Sure. Choose any constant function $f : \mathbb R \setminus \mathbb Q \to \mathbb Q$, for example

$$f(x) = 1 \quad\text{ for all } x \in \mathbb R \setminus \mathbb Q$$

If this answer seems flippant, you may want to sharpen the question.

• For kicks, define it as conways base 13 function everywhere else. Nov 26, 2015 at 22:50

The cosine of $\pi$ is -1, a rational number.

You can construct required function from any real function, rounding the result to finite number of decimals.

What about $f(x)=x^2$? One has $f(\sqrt2)=2$.

• should work for any, not only for square roots ...
– z100
Nov 26, 2015 at 19:51
• @oops, algebraic of course.
– user65203
Nov 26, 2015 at 21:06
• More generally, all algebraic numbers evaluate to $0$ for some polynomial function.
– user65203
Nov 26, 2015 at 21:06
• @YvesDaoust, what you say is ambiguous (in English!). Better to say, “Every algebraic number evaluates to $0$ for some polynomial function”. Nov 26, 2015 at 22:04
• @Lubin: I agree.
– user65203
Nov 27, 2015 at 10:21

A well-known example.

Is $m:=\sqrt{2}^{\sqrt{2}}$ rational? If yes, that is your answer.

If no, then $m^\sqrt{2}$ is your answer: $m$ and $\sqrt{2}$ are irrational, but $$m^\sqrt{2} = \left(\sqrt{2}^\sqrt{2}\right)^\sqrt{2} =\sqrt{2}^{(\sqrt{2}\cdot\sqrt{2})} = \sqrt{2}^2 = 2$$ is rational.

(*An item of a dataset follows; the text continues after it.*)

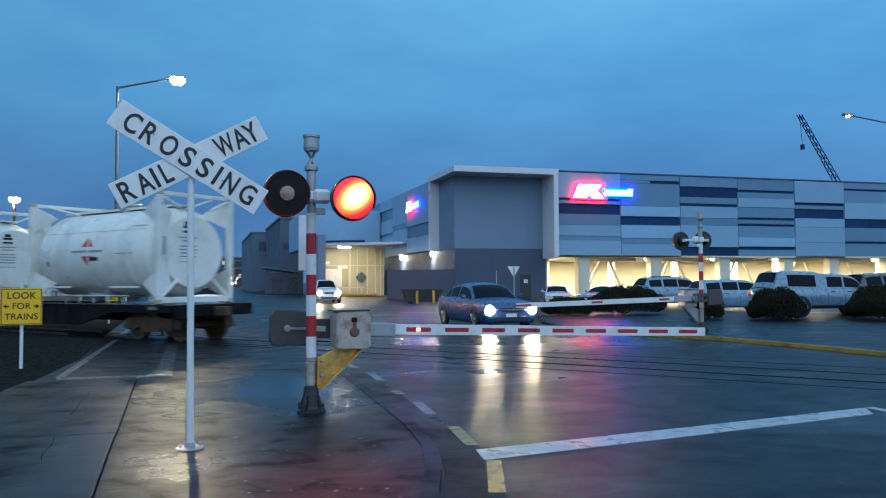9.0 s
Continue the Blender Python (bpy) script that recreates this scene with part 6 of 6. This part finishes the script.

• This question generalizes this example. Nov 27, 2015 at 0:19

I don’t understand your question, since it seems to be insufficiently quantified. Do you mean, “Is there a function that takes every irrational number to a rational?”? Or do you mean, “Given an irrational number, is there a function that takes it to a rational image?”? Your example seems to support the second interpretation, in which case I’d suggest the function $f(x)=x/a$, if your given irrational number is $a$.

And you didn’t say what kind of function you were allowing. Any continuous function? Analytic? I can suggest all manner of discontinuous functions that take irrationals to rationals, beyond of course the ultimate in continuity, the constant functions.

• I meant a situation about any function of rationals mapped from independent irrational variable numbers, Nov 27, 2015 at 9:12

According to a famous theorem about trascendental numbers for all $\alpha$ real algebraic with $1\ne\alpha\ne0$ the number $\ln \alpha$ is trascendental. Consider the function $f(x)=e^x$ which is a bijection of $\mathbb R$ onto $]0,\infty[$; take now un $r\in$ $\mathbb Q^+$, for instance $r=7$; there exists x such that $f(x)=7$ but $f(x)=e^x=7\iff x=\ln 7$ hence $x$ is a trascendental number whose image by $f$ is rational.

You have this way infinitely many rational $r$ such that if $x=\ln r$ then $f(x)=r$ where x is irrational (it is trascendental indeed).

Several.

f(x) = x - x = 0

f(x) = x / x = 1, for x in R - {0}

f(x) = round(x, 5), where round() rounds a number to the specified quantity of decimal places.

The Dirac delta.

f(x) =
1 if x in Q,
0 if x not in Q


f(x) =The average of the first 10^6 digits of x (in base 10).

And so on...